Sold for around $30 a bottle, it would seem that in the USA, they have achieved this. While price might seem like it is a minor point in the wider scheme of things, it’s worth noting here as the main reason for the “anti-craft” statement surrounds affordability and not falling into the elitist small batch marketing talk and expensive price tags.
It’s a nice sentiment, however it is made a little redundant, given many of those gins who do position themselves as “elite craft” in that sense, are now sold at a very similar price point. Perhaps it’s just a sign of how far the category has moved since 2012 and how fierce the competition is. Moreover, for export markets such as the UK, a retail price of £37+ makes them £15 too expensive to be competitive with any of the smaller craft gins being considered for house pours. Ironically, at that price they are actually more expensive than most boutique small batch, artisanal gins who admit they can’t compete to become the default gin on a bar due to price. As always – duty costs and transport need to be factored in but at that rate, it renders the original proposition of “affordable but well crafted” mute. Hopefully, as both supply and accessibility grow, this will drop considerably to make good on the initial brand aspirations.

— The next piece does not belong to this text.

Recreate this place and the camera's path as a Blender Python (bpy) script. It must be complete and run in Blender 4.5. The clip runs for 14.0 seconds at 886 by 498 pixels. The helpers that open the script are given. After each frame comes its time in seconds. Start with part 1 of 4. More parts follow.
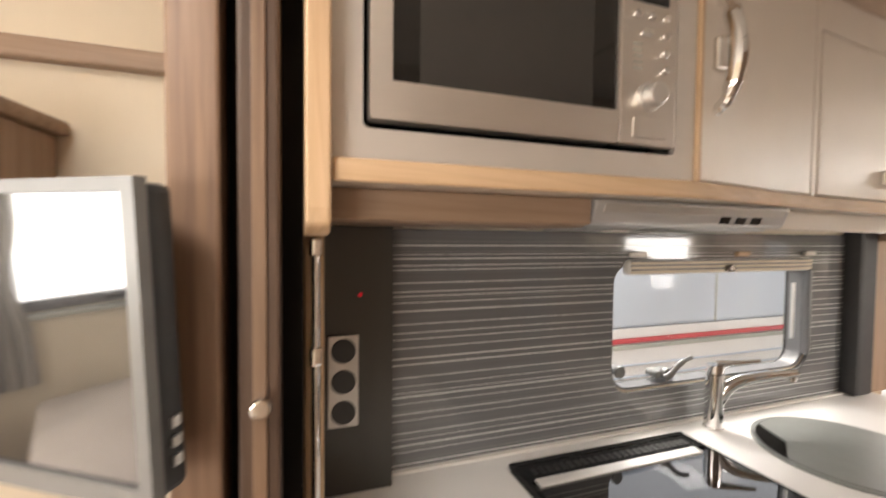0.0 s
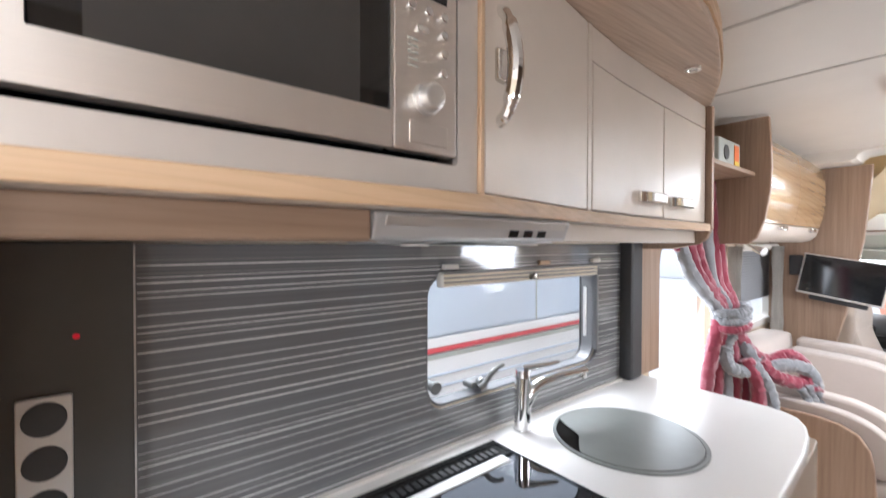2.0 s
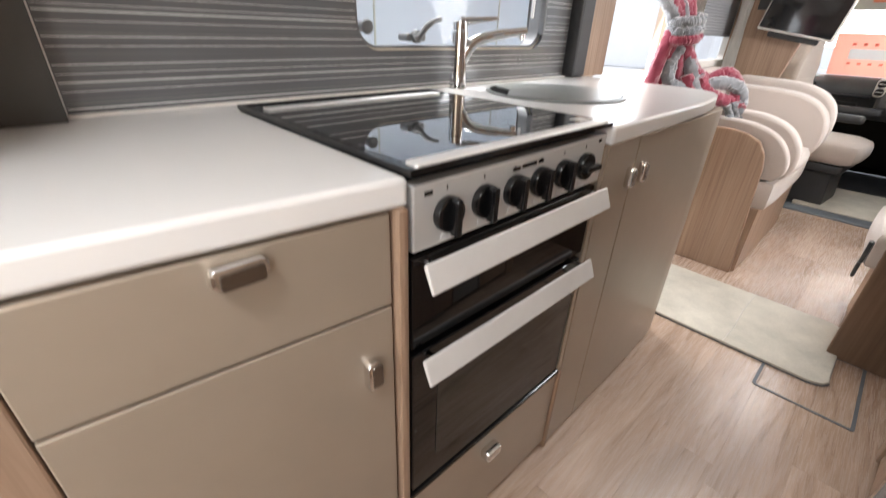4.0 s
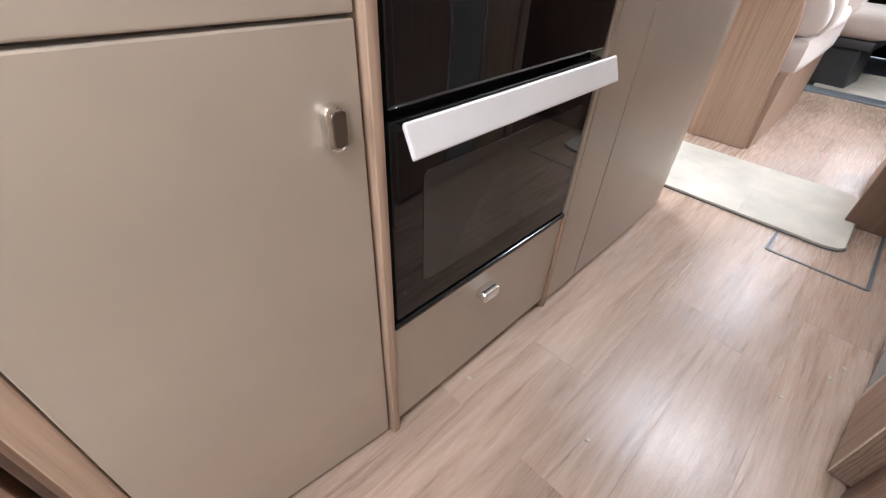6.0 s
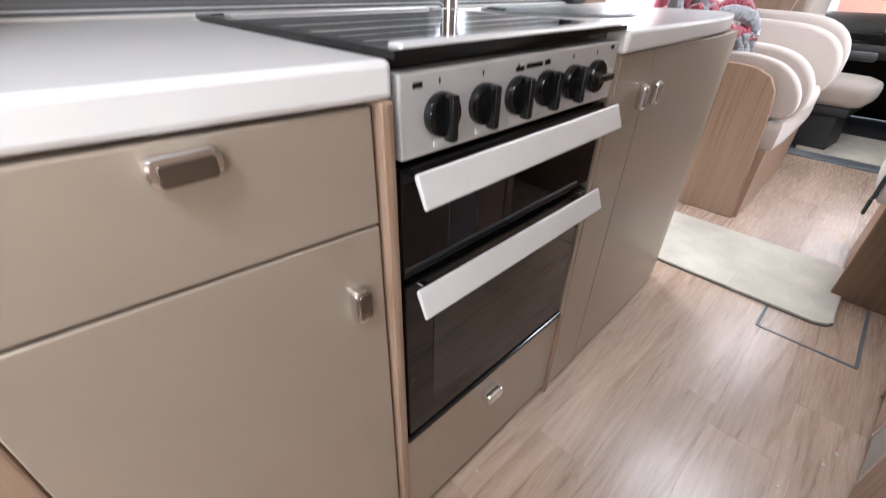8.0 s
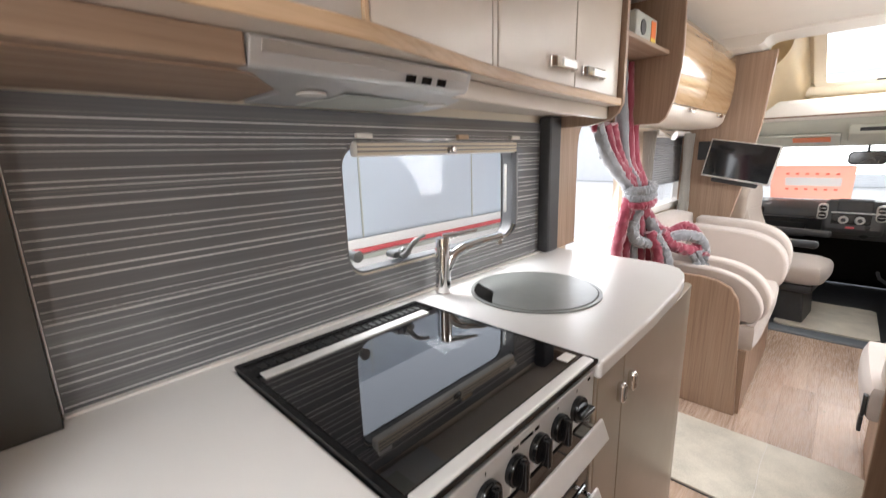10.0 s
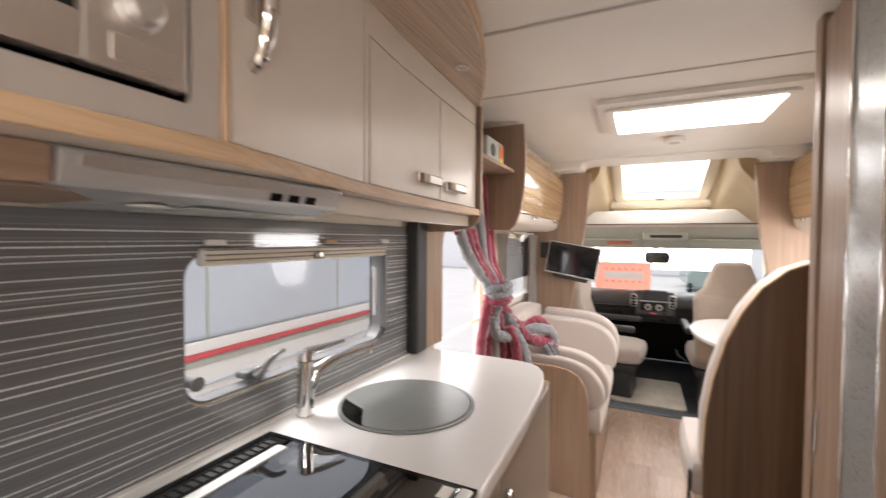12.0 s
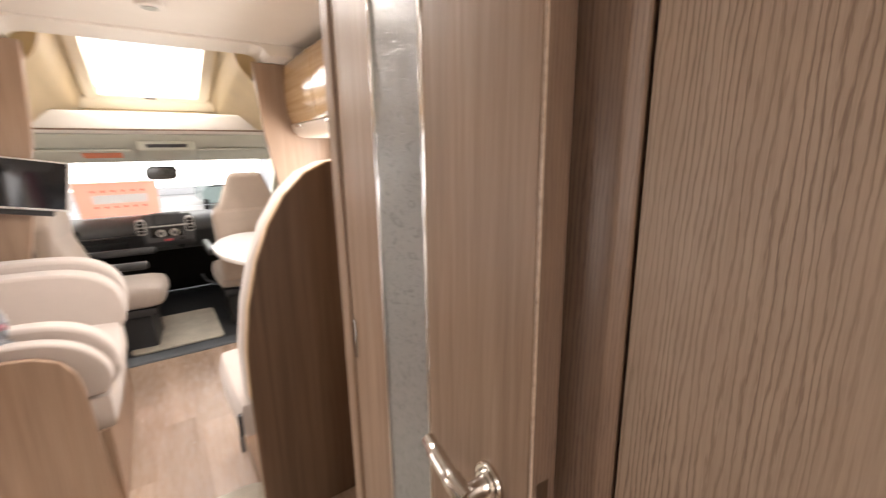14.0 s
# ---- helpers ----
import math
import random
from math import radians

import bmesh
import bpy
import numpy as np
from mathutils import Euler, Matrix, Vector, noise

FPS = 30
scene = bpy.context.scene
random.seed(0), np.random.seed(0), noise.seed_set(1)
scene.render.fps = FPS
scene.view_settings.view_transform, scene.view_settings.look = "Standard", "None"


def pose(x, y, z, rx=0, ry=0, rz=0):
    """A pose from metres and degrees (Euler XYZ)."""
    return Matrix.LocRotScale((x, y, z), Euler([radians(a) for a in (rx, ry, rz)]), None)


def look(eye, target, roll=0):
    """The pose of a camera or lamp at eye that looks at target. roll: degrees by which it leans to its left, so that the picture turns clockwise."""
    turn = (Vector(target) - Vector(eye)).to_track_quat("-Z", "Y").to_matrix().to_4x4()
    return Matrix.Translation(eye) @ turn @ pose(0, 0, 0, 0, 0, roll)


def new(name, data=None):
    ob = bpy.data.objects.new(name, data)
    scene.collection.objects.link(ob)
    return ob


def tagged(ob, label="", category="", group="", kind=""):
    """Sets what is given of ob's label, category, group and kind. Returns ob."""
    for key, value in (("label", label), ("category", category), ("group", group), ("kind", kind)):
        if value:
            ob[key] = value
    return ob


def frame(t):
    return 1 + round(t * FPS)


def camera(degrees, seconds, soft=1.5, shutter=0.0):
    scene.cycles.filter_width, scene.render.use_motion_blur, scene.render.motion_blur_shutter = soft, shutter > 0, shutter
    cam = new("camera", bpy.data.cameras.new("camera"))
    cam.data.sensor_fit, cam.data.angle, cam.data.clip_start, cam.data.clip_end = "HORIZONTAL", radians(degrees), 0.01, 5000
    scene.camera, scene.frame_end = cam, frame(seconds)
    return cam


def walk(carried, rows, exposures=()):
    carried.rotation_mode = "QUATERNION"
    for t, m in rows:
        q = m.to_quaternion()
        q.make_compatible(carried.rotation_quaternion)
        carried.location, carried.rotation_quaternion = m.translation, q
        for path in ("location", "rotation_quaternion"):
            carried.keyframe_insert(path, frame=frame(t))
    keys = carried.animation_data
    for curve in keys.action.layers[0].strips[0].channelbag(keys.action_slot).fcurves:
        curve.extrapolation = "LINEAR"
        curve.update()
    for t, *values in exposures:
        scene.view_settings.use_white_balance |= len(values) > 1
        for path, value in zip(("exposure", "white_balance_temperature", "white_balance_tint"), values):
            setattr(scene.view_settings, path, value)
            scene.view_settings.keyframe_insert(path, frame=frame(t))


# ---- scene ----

Letherbee also make seasonal gins. With only around 140 cases made for each seasonal batch, don’t expect to find them around for long so try it whilst you still have a chance. At the time of writing – the last gin the team had released was their 2014 Autumnal Gin (part of a semi-annual seasonal gin). The Autumn gin contained all the 11 original botanicals as well as roasted hazelnut, black walnut, and cocoa nibs and was bottled at 48% ABV. Delicate with a warm, toasted nut flavours – it accentuated some of the inherent Letherbee flavours well, while also presenting a new facet. Perfect for a Negroni made using a heavier Sweet Vermouth for that added depth to see you through those Arctic winter nights.
So what’s next for this burgeoning distillery? With Chicago being the home of many craft spirits and an array of internationally recognised cocktail bars, competition is fierce to become “Chicago’s Gin”. The prize at stake is equally very high as doing so would propel any brand into the eyes of an internationally interested audience, keen to see what the likes of bars such as the Aviary, Three Dots and a Dash etc… are making and what they are pouring. Letherbee has the liquid to do this however bartender power is only half the equation and whilst they have adopted the gin – we fear that to grow much bigger (nationally) Letherbee may need to re-assess their packaging.

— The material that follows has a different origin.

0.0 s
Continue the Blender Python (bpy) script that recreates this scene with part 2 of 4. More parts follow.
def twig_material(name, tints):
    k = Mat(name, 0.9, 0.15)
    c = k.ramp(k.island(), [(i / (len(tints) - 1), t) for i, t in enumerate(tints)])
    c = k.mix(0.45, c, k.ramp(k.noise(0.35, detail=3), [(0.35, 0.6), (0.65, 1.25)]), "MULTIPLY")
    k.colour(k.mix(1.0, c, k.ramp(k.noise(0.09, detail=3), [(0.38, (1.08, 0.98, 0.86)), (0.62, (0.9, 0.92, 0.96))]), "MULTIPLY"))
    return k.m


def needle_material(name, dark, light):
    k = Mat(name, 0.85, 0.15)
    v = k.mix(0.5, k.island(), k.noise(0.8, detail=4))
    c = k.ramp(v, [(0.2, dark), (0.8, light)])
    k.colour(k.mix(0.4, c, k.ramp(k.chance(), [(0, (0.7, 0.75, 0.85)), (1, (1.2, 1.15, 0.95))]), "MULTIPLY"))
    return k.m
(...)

We understand that the entire point of the flagship Letherbee bottle is to not focus on what the actual bottle looks like so to say it’s underwhelming is almost akin to stating they have achieved what they were looking for. They made it so that it was affordable and in use on a speed rack in bars, not to stand unused on a shelf behind all of the action.
Unfortunately – with fierce completion by local rivals who now have price parity, a similar quality spirit and sexier looking bottles which take up space both on a back bar and on the rack – who knows who will win out. We genuinely wish them luck as Letherbee Gin has soul, an interesting backstory and is made with the core sentiment of being enjoyed, served and to facilitate good times.
There are no plans for a big push internationally at present although it is being imported to the UK in very small batches. So, for the time being there are ten states in the US where it is available, but if you do venture to the Windy City – look out for them and let us know what you think!